Pride and Prejudice: Charlottesville Locals Create Safe Spaces for Queer People of Color

Across the nation, queer people of color are working to create safe spaces where they can center their needs while discussing the complexities of their identities and the violence they often face. Just a hundred miles north, during Washington, D.C.’s Pride Weekend, a Black woman was dragged down two flights of stairs by a Black security guard. The event occurred at Nellie’s, a popular, predominantly white bar located in the heart of a historically Black neighborhood. The event sparked national outrage, protests, and conversations regarding privilege and intersectionality.

On the heels of June’s Pride celebrations, Charlottesville residents reflected on what Pride means for people of color and the intersection in which they find themselves. Pride in Charlottesville has been a popular event but not without its flaws, as many voices from people of color are excluded.

Local residents have teamed up to create outlets for Black members of the queer community starting with the inaugural Black pride meet and greet barbecue.  The event took place on June 26 and was put together by Charlottesville residents, one of which was Leslie Scott-Jones. 

The eight-person team sought to create a pride gathering that could lead to future events.

 “The plan was to make a pride event that all of the Black queer people can feel welcomed to and to create something that is not just celebratory but will also help people find resources for health care and mental health,”  Leslie shared.

The inaugural event was held at the Visible Records art gallery and event space. The location is also home to a community store where every item within is free and provided by donation for those in need. 

“The community free store was put together to demonstrate that the capitalist model is not the only way to create community and to help people. Everything within the store is given by donations where people can go in and shop free of charge,” said Leslie.   


Minority groups of all types experience discrimination in varying degrees.
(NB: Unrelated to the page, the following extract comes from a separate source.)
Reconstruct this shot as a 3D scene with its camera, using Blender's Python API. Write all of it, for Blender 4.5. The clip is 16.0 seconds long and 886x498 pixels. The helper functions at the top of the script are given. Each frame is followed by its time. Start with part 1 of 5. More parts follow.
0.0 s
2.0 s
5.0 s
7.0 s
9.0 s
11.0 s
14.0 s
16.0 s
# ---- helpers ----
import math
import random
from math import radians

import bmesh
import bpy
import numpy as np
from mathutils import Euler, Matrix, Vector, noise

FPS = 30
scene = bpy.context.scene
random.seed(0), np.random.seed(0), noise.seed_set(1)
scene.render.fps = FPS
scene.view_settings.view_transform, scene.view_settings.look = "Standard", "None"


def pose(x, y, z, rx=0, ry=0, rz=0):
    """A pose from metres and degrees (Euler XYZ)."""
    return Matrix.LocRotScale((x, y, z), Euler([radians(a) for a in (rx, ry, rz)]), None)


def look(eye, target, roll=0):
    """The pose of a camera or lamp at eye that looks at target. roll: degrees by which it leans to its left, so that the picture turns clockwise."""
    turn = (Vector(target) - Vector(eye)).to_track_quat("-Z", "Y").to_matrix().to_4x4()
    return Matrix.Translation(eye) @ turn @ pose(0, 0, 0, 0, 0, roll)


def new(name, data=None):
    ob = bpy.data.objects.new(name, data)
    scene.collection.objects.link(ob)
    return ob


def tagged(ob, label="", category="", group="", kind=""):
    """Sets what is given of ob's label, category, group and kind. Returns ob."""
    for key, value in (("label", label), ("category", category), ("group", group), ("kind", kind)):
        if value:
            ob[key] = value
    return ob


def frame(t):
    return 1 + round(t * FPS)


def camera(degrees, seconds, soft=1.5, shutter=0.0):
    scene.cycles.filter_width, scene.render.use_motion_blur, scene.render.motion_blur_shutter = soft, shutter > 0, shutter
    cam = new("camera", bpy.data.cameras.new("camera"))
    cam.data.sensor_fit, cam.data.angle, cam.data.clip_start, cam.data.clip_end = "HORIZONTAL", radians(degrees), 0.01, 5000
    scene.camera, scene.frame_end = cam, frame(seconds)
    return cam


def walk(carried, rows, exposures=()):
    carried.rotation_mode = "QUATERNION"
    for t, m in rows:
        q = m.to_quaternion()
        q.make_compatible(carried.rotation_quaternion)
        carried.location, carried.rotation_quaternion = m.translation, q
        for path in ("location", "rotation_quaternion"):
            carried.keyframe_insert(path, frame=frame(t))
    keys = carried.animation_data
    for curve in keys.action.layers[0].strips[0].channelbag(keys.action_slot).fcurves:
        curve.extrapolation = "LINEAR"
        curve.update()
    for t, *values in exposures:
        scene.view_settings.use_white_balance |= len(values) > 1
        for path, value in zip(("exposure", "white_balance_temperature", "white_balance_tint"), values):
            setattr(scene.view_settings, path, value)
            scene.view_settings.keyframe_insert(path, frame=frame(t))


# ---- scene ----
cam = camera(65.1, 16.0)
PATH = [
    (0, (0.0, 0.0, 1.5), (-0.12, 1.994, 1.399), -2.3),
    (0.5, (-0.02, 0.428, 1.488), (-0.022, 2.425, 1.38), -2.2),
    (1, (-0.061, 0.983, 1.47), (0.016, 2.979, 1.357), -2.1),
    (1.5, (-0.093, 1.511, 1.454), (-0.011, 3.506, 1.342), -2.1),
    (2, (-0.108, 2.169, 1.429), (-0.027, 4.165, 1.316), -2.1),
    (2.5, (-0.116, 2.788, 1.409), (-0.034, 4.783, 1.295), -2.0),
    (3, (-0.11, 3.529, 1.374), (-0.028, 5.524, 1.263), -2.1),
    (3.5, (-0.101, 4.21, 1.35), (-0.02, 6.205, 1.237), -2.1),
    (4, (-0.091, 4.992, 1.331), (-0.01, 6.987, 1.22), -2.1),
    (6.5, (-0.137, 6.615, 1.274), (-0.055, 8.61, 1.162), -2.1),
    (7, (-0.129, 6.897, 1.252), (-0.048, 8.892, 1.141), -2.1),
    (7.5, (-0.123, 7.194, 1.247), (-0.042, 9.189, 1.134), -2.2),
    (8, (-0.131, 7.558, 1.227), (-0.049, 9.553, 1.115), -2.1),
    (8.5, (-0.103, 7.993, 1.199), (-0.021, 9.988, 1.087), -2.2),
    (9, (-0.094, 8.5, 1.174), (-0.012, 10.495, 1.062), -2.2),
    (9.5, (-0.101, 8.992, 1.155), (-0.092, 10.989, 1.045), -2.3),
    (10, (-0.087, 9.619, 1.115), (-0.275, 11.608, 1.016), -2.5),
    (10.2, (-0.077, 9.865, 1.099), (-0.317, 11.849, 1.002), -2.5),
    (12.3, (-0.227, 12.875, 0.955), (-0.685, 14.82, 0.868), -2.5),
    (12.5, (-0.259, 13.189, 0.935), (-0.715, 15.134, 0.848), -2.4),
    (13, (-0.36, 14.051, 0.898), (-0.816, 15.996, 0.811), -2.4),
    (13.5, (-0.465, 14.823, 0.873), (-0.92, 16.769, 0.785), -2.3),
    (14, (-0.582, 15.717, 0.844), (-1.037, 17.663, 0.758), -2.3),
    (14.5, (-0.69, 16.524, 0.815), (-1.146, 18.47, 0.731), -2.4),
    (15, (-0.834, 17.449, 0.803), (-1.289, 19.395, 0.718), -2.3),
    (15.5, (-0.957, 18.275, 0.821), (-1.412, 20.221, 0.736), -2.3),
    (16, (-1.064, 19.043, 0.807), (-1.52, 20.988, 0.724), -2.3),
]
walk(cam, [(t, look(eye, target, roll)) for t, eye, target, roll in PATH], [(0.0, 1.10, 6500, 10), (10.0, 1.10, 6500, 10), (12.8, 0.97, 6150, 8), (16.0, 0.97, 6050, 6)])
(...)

Belonging to one specific minority group does not equate to the experiences of all minorities. Add the fact that even as a minority there are varying degrees of privilege, and confusion will abound. Much like being a minority, privilege is not one-size-fits-all. Instead, privilege is hierarchical, with varying amounts being given to those who more closely fit within societal normative constructs.

 Those who belong to more than one minority group are shrouded in layers of complicated experiences and are often exposed to discrimination externally and from within one or more groups of which they identify.

Leslie explained that as a bisexual, Black and Muslim woman, she did not feel that previous Charlottesville pride events afforded her space. She finds herself not always welcome in queer spaces due to the misconceptions of bisexuality. She also finds it difficult to be queer in Black spaces as the African American community has a long history of homophobia.

“The more intersectionality you have within your lived experience, the smaller your tribe gets. That can be frustrating and depressing and force you to retreat into yourself because you don’t have someone to share those things with,” she said.

 Intersectionality, a term coined by lawyer and law professor Kimerberlé Crenshaw, aids in clarifying identity politics. The term describes how one’s social identities can overlap and how different forms of inequality function together. The theory explains that discrimination is not one-dimensional. Individuals can experience multiple types of discrimination based on factors such as (but not limited to) race, sex, class, and immigrant status. Understanding intersectionality creates a space where an individual’s full identity can be appreciated and welcomed.

Leslie also highlighted the importance of visibility among our many intersecting identities.

 One such example is the disappearance of Sage Smith, a trans woman who was last seen in Charlottesville in 2012. Although Sage is presumed dead, there have been few leads in her case. 

  “I think Sage is the best story that’s an intersection of our community. Years later, no one knows what happened to her. Her family is still trying to get our police department to do their job and find out. Her story gets silenced over and over and over again,” Leslie stated. “I think there’s a lot of things that go into that. Obviously, there’s the trans part. There’s a negative connotation that is automatically given to her.”

Events like the Black pride meet and greet provide an initial step to bring those most affected by discrimination out from the margins and safely into the fold. These safe spaces generate conversations around tangible change that can protect those most vulnerable in our community. 

“Everyone deserves to have a safe space. Everyone deserves to have a community, a tribe that shares a lived experience. Not only for the practical concerns of safety in numbers. But also emotional and mental support,” said Leslie.